What is a Wicked Problem?
A wicked problem is a problem that is difficult or impossible to solve because of incomplete, contradictory, and changing requirements that are often difficult to recognize. Wickedness isn’t a degree of difficulty. Wicked issues are different because traditional processes can’t resolve them. A wicked problem has innumerable causes, is tough to describe, and doesn’t have a right answer. Environmental degradation, homelessness and poverty are classic examples of wicked problems. They’re the opposite of hard but ordinary problems, which people can solve in a finite time period by applying standard techniques. Not only do conventional processes fail to tackle wicked problems, but they may exacerbate situations by generating undesirable consequences.
What are we doing?
We offer a maker-based program that introduces kids to decision making strategies, complex problem solving and critical thinking opportunities that are recognized as vital 21st century skills necessary to succeed in work, life and citizenship. We do this through a project-based curriculum that introduces problem solving strategies through the materials and methods of construction and the process of idea making.
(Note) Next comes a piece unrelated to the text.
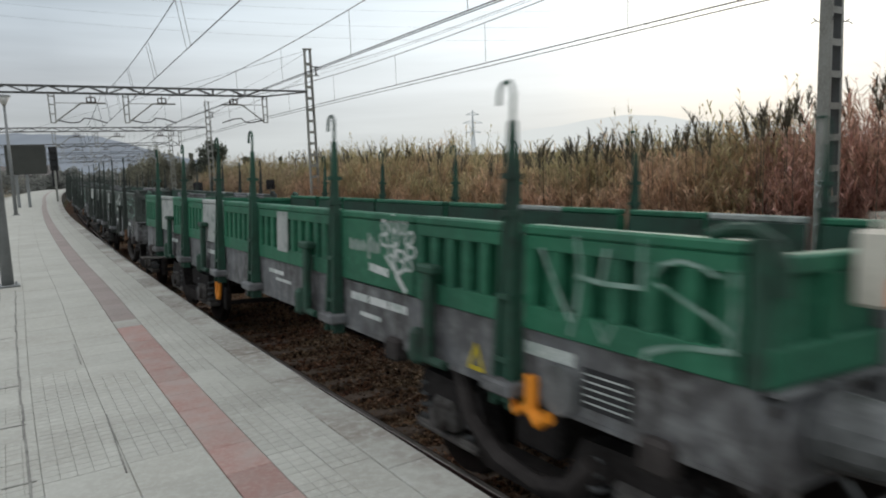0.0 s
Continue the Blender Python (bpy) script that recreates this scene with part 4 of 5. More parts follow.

Students achieve global awareness and civic literacy while practicing adaptability, self-direction, collaboration and leadership.
How do we do it?
We approach a wicked problem such as homelessness or environmental health by introducing a project, a client and a set of criteria. We learn about building structure, how different materials work, construction techniques, culture, environment, geography and geometry with each project through drawing and making. Students apply their knowledge to design and construct their own iteration (or several iterations) that will ultimately become part of a solution that addresses the wicked problem. This basic structure gives us ample opportunity to explore issues of citizenship and community while maintaining personalization and individual growth.
Why do we do it?
The positive implications and opportunities of the program are far reaching for education and society. Students experience partnerships and the value of collaboration as we actively engage community experts attempting to solve wicked problems locally.
Students will present their work in a casual studio setting for friendly constructive critique and suggestions for next steps, community project needs or possible service opportunities. As the program grows, we will offer seminar classes that expand upon ideas and opportunities generated in previous sessions.